A few late, but short, queries/comments.

1) Section 4: I don't quite understand what you mean by point 3 in your
list:

"* Trigger coverage requests and notification requests will be piggy-backed
on existing traffic ("setting a bit")."

Can you be a bit (sorry about the pun) more explicit. You seem to be hinting
at a mechanism that I do not yet understand.

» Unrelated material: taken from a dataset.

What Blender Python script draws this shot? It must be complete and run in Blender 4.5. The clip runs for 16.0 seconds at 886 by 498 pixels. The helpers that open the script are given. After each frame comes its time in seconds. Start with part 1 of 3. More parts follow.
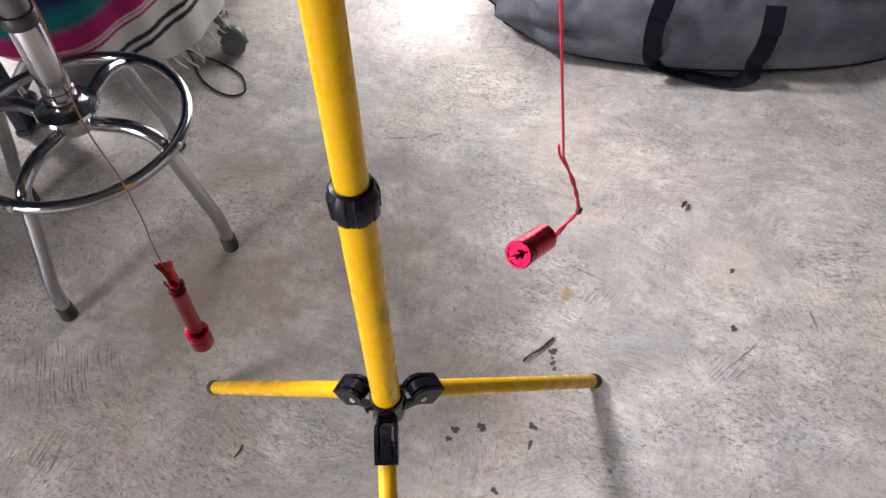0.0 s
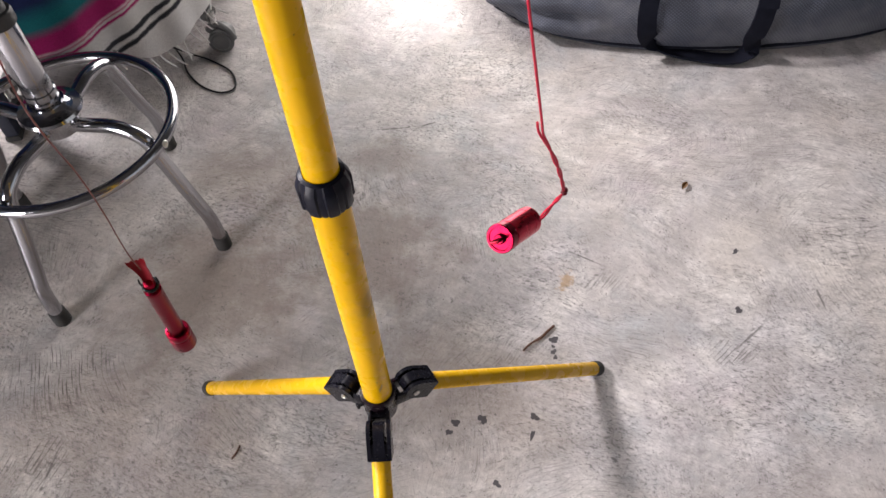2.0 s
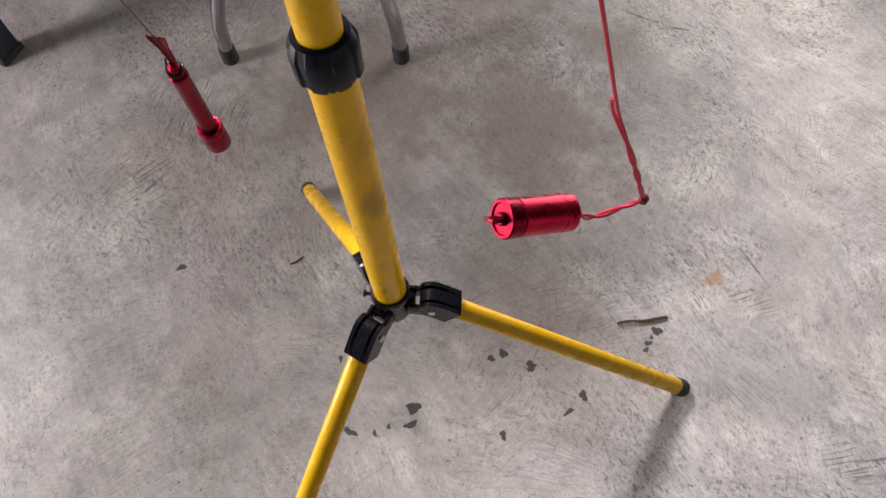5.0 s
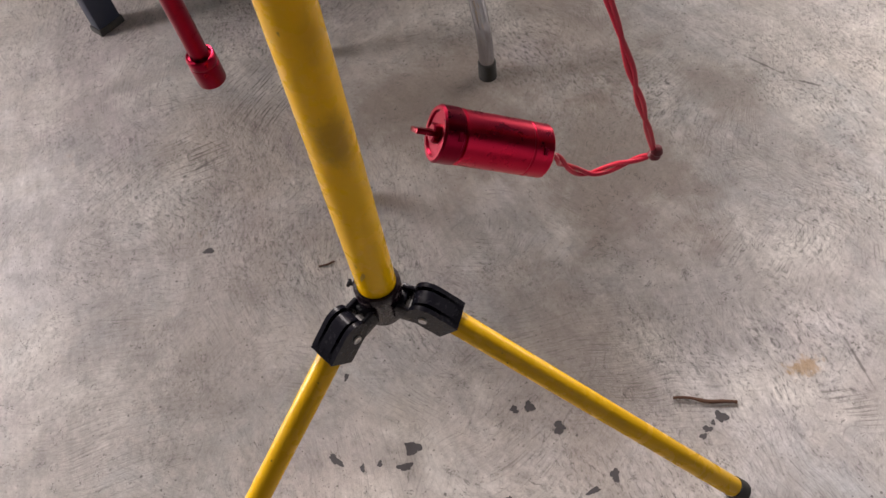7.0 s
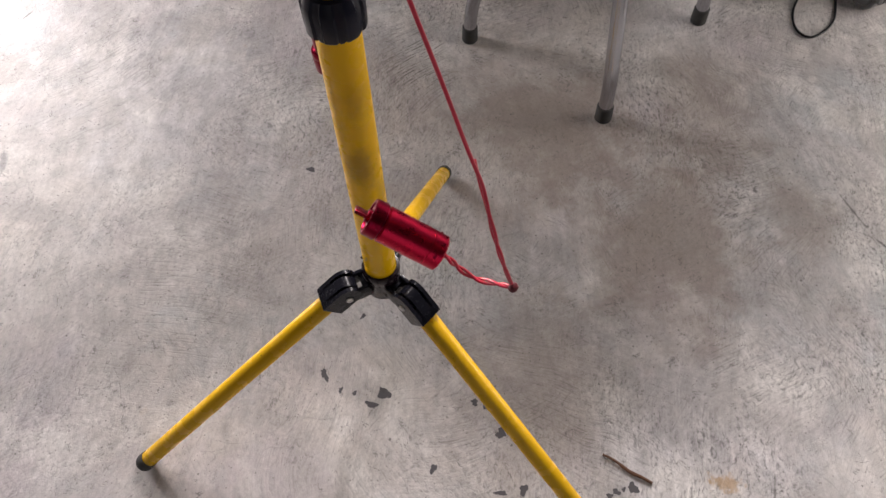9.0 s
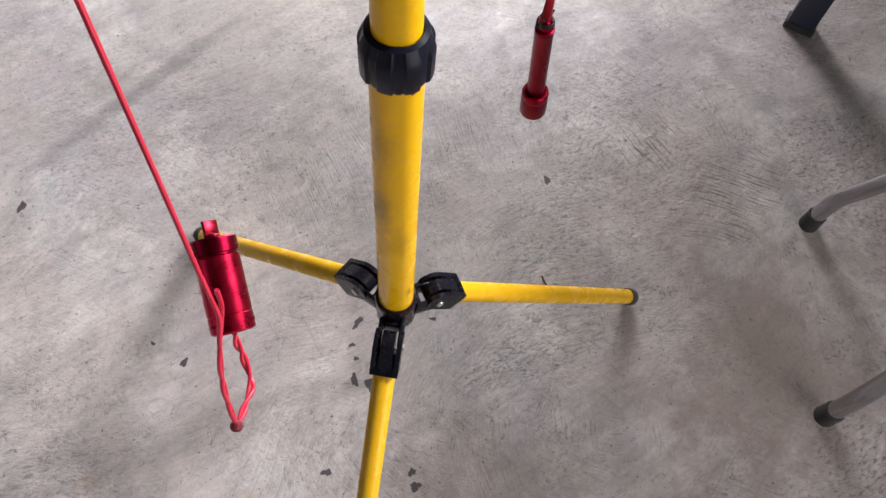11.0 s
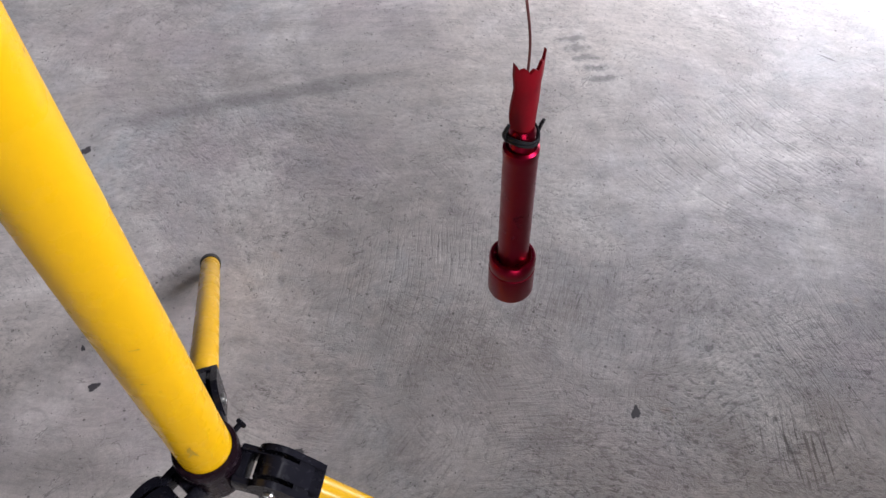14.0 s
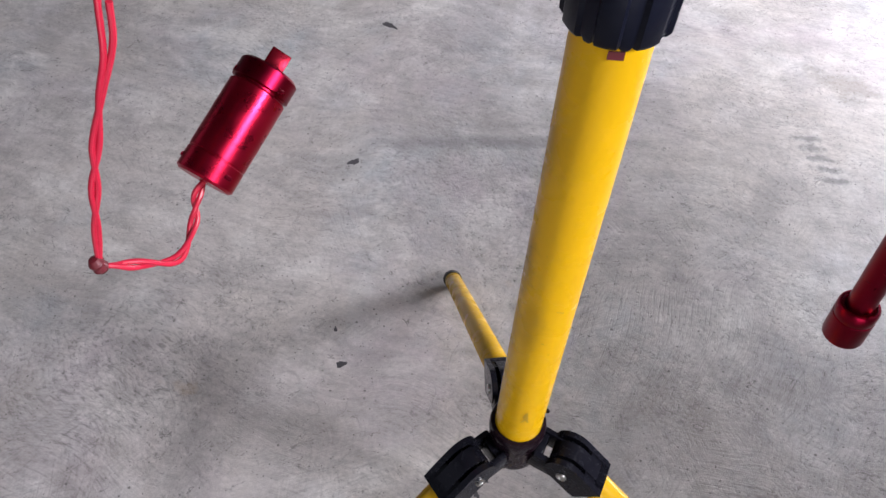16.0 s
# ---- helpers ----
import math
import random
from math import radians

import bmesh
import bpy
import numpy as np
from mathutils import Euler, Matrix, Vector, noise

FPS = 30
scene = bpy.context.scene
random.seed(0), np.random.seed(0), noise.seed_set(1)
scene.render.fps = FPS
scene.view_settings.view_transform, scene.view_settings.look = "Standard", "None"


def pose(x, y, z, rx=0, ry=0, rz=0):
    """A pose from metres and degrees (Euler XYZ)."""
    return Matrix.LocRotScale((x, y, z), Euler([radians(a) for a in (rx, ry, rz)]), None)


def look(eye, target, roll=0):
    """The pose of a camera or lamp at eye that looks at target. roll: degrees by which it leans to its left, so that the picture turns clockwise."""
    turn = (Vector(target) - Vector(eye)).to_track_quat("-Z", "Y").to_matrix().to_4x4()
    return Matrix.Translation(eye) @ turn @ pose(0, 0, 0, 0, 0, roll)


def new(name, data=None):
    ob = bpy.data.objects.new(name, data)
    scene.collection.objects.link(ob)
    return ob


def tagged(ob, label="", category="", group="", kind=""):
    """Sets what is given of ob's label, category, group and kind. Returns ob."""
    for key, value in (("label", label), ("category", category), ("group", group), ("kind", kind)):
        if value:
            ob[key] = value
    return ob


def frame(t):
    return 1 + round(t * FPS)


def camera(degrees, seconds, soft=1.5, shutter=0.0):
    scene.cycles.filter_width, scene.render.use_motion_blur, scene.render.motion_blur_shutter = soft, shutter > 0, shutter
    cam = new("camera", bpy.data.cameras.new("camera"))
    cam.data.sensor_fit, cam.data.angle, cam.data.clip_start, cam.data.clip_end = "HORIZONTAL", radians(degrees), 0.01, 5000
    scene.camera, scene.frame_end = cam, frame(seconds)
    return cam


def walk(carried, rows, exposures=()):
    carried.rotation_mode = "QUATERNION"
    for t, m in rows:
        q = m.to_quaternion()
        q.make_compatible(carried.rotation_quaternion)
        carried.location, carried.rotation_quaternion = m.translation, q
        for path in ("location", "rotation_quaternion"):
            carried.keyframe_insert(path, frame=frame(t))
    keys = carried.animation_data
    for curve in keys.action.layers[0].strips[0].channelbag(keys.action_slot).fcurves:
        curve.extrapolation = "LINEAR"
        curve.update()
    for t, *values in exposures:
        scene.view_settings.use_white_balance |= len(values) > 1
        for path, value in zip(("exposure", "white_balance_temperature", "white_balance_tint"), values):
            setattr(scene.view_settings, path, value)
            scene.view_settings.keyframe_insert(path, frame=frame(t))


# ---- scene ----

2) Section 5: "Trigger: Connectivity Restored", following receipt of this
event you suggest that it is safe to "Probe" for connectivity, the sender
also has to decide an appropriate (conservative) RTO value to use, if this
probe is successful. Setting the correct RTO may need to be considered
carefully - since, if many PRTTs have passed, you no longer have an accurate
view of the RTT, and perhaps you need to be even more conservative if the
restored path could have been a result of a change in the link(s) being
used. 

3) Section 7.1: The motivation for a sender to process and utilise ICMP
source quench messages was also somewhat unclear at the time. Senders had no
incentive to respond to ICMP source quench messages - if they did so, they
were being "polite" to other network users, but did not themselves
necessarily see decreased delay or increased throughput. In a shared
bottleneck topology, those senders that responded to ICMP source quench
would likely experience reduced capacity as a result. IMHO the incentive to
use this was not correct. The incentive to use was better for PMTU-D, since
larger MSS (or less fragmentation) improved TCP performance.

4) Section 7.2: Perhaps it would be useful to also note the need to think
about the issues concerning traversal of NAT, NAT-PT and TCP-PEP. I can't
see that these are show-stoppers in any way, since the triggers themselves
are advisory, and the discussion covering firewalls may also be approriate
to these issues, at least at a top level.